— START Data shown —

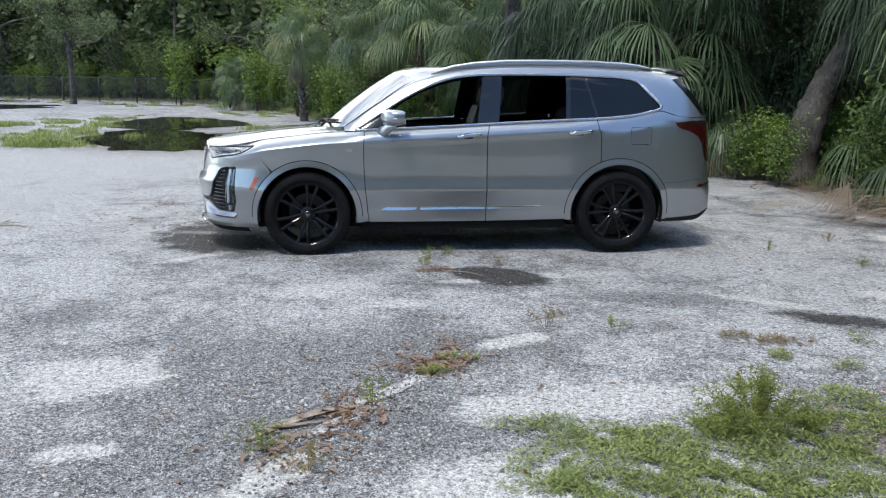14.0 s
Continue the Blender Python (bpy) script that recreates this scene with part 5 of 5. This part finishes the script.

— END Data shown —
— START Data shown —

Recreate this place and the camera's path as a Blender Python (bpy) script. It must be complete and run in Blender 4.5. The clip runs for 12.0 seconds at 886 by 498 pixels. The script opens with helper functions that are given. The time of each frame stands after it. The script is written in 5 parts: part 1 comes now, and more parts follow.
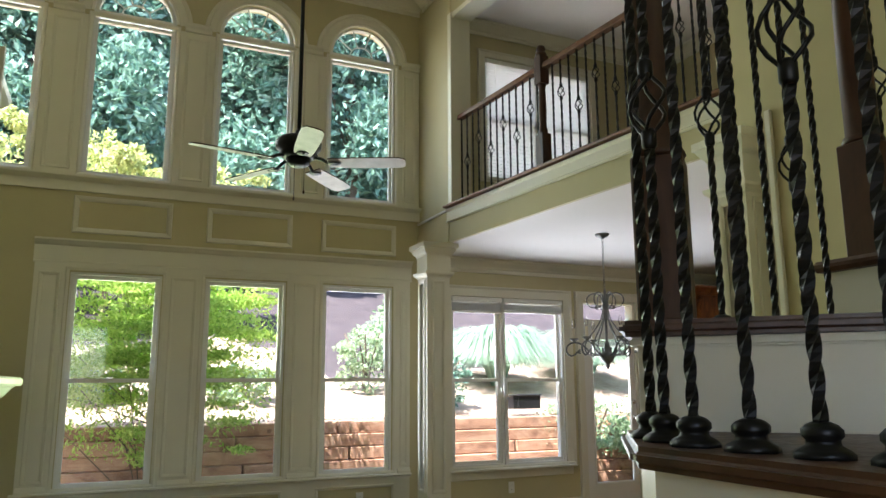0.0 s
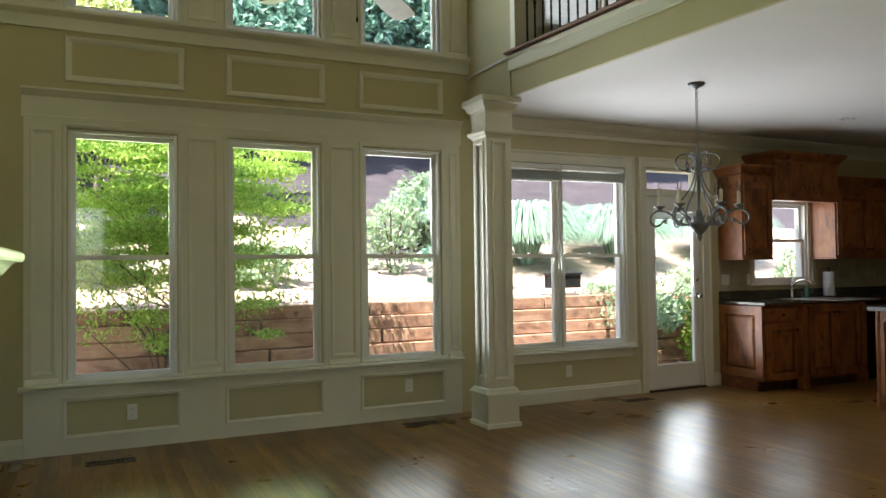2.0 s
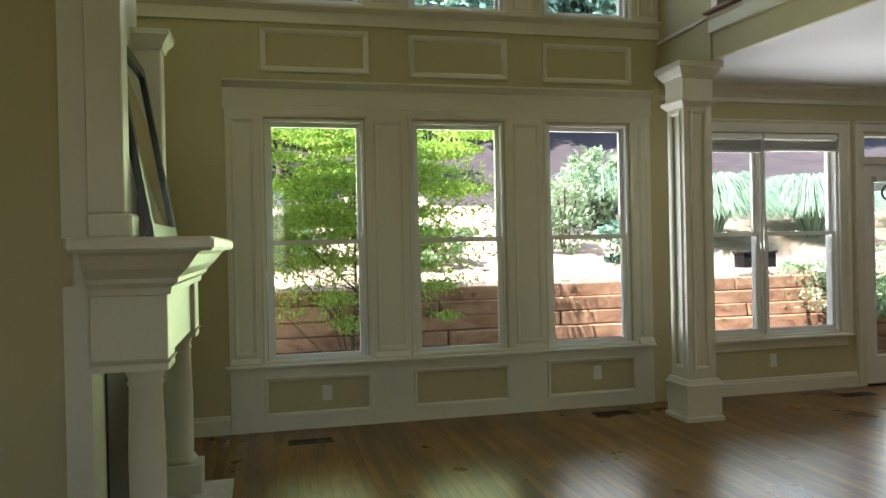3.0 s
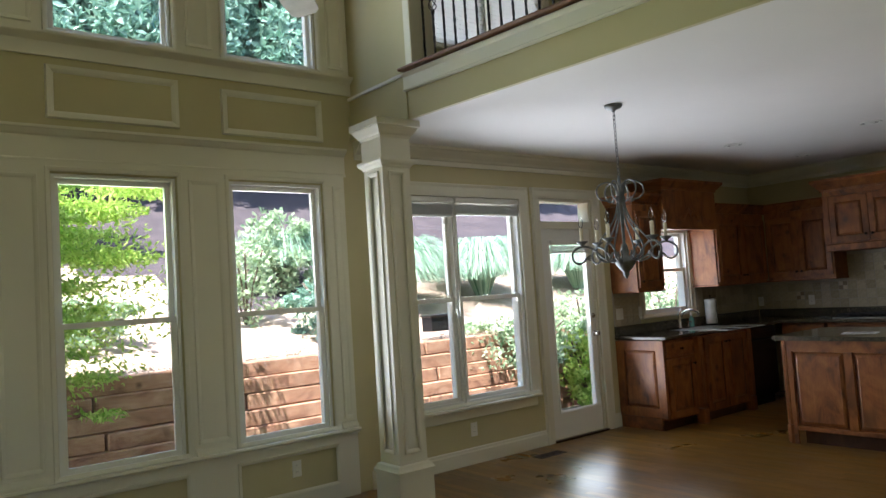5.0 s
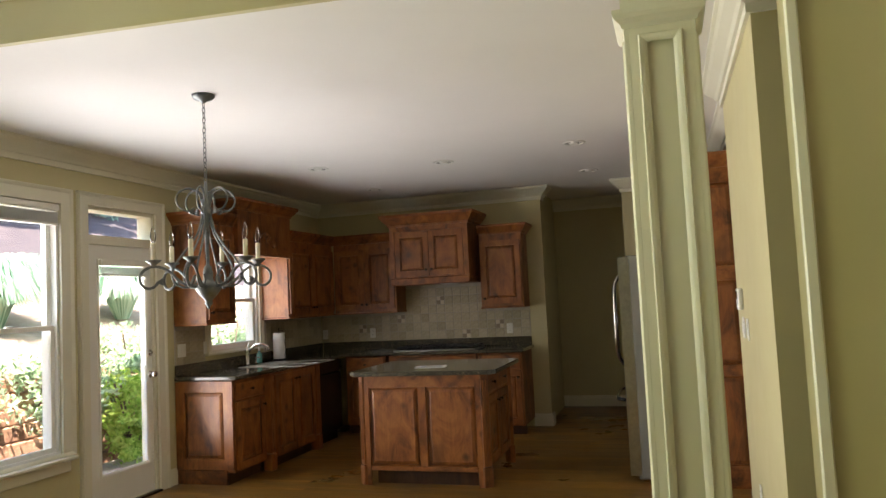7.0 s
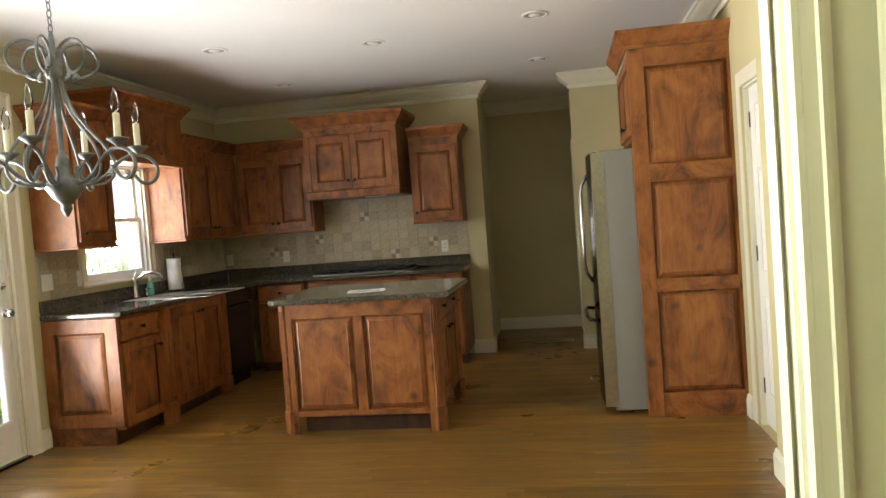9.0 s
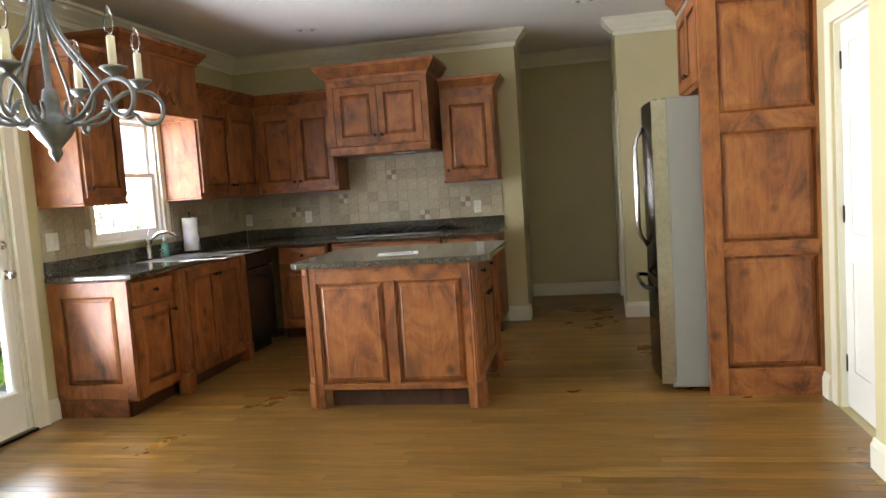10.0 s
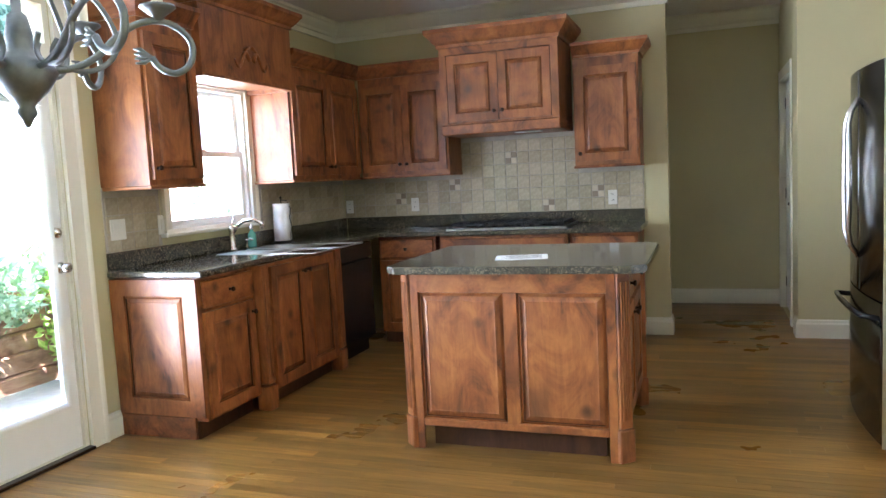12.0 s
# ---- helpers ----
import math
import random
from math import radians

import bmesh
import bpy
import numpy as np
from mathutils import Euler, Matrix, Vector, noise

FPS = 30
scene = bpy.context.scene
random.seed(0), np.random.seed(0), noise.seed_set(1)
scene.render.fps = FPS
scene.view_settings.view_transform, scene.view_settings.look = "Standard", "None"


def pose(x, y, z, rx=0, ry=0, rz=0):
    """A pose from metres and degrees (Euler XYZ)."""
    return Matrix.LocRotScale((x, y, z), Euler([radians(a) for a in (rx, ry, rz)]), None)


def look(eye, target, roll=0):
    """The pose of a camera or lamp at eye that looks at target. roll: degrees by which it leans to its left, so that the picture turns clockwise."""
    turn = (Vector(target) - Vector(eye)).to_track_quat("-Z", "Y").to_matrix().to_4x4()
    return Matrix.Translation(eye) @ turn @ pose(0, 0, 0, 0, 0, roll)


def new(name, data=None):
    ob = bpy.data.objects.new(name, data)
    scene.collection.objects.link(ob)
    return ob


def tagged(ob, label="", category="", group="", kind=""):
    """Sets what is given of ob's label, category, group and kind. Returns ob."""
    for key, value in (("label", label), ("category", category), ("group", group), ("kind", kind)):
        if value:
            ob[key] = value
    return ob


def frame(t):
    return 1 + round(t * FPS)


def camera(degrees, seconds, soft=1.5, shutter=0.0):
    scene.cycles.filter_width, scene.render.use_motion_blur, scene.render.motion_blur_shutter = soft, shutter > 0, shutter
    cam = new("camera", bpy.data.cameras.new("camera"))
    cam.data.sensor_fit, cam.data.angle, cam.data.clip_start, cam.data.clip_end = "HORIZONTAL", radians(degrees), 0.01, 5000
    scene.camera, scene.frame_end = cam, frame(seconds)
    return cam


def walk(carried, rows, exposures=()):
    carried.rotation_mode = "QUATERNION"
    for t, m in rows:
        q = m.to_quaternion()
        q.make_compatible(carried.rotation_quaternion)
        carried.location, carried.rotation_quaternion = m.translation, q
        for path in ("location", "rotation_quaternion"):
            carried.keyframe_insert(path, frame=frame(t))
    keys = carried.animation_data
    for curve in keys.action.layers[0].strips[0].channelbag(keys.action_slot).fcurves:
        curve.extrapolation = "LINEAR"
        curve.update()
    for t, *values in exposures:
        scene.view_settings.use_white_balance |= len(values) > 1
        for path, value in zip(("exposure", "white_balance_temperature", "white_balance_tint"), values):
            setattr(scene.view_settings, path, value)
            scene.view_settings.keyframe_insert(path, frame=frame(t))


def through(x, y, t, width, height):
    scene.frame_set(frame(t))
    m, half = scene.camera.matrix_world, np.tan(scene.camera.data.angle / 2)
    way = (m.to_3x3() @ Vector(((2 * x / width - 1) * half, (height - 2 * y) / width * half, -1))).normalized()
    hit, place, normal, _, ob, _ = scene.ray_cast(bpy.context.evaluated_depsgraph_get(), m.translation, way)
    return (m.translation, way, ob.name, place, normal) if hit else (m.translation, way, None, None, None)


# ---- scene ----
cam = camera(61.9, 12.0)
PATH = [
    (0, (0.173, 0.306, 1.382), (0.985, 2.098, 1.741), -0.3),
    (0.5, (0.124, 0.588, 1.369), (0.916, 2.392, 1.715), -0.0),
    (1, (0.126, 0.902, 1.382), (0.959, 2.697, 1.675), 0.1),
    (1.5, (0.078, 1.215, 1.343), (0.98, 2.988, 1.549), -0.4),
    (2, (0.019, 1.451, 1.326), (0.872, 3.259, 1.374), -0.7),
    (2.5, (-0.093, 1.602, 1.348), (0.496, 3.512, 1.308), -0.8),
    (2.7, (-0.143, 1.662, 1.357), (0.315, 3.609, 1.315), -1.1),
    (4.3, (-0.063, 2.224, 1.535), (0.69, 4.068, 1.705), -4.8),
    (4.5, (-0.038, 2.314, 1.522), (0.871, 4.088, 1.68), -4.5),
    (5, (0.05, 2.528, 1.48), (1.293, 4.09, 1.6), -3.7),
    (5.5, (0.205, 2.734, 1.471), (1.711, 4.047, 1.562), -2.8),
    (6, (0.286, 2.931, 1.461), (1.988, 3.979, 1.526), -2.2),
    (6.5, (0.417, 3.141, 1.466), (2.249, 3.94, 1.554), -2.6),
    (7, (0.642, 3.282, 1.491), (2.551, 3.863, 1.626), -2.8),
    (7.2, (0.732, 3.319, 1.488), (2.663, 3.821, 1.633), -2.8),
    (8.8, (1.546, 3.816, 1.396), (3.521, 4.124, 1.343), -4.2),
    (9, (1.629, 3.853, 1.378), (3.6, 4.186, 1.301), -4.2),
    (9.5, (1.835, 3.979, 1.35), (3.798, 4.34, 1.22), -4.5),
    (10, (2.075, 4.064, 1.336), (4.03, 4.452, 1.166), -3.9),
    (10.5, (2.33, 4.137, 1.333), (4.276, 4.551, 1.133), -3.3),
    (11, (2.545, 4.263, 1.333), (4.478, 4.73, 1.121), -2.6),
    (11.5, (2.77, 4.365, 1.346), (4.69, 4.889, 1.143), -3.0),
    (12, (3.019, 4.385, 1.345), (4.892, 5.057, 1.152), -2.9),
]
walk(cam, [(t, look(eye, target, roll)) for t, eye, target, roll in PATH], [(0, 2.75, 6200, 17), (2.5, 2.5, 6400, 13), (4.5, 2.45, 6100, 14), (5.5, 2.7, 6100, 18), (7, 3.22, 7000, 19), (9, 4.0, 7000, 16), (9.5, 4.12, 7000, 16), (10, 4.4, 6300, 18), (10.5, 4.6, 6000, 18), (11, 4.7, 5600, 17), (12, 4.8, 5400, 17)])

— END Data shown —

Short task: Only the lines from the one bearing "hit, place, normal, _, ob, _" through the one bearing "return (m.translation, way, ob.name, place, normal)" should be repeated, exactly as given.

Answer in full:
    hit, place, normal, _, ob, _ = scene.ray_cast(bpy.context.evaluated_depsgraph_get(), m.translation, way)
    return (m.translation, way, ob.name, place, normal) if hit else (m.translation, way, None, None, None)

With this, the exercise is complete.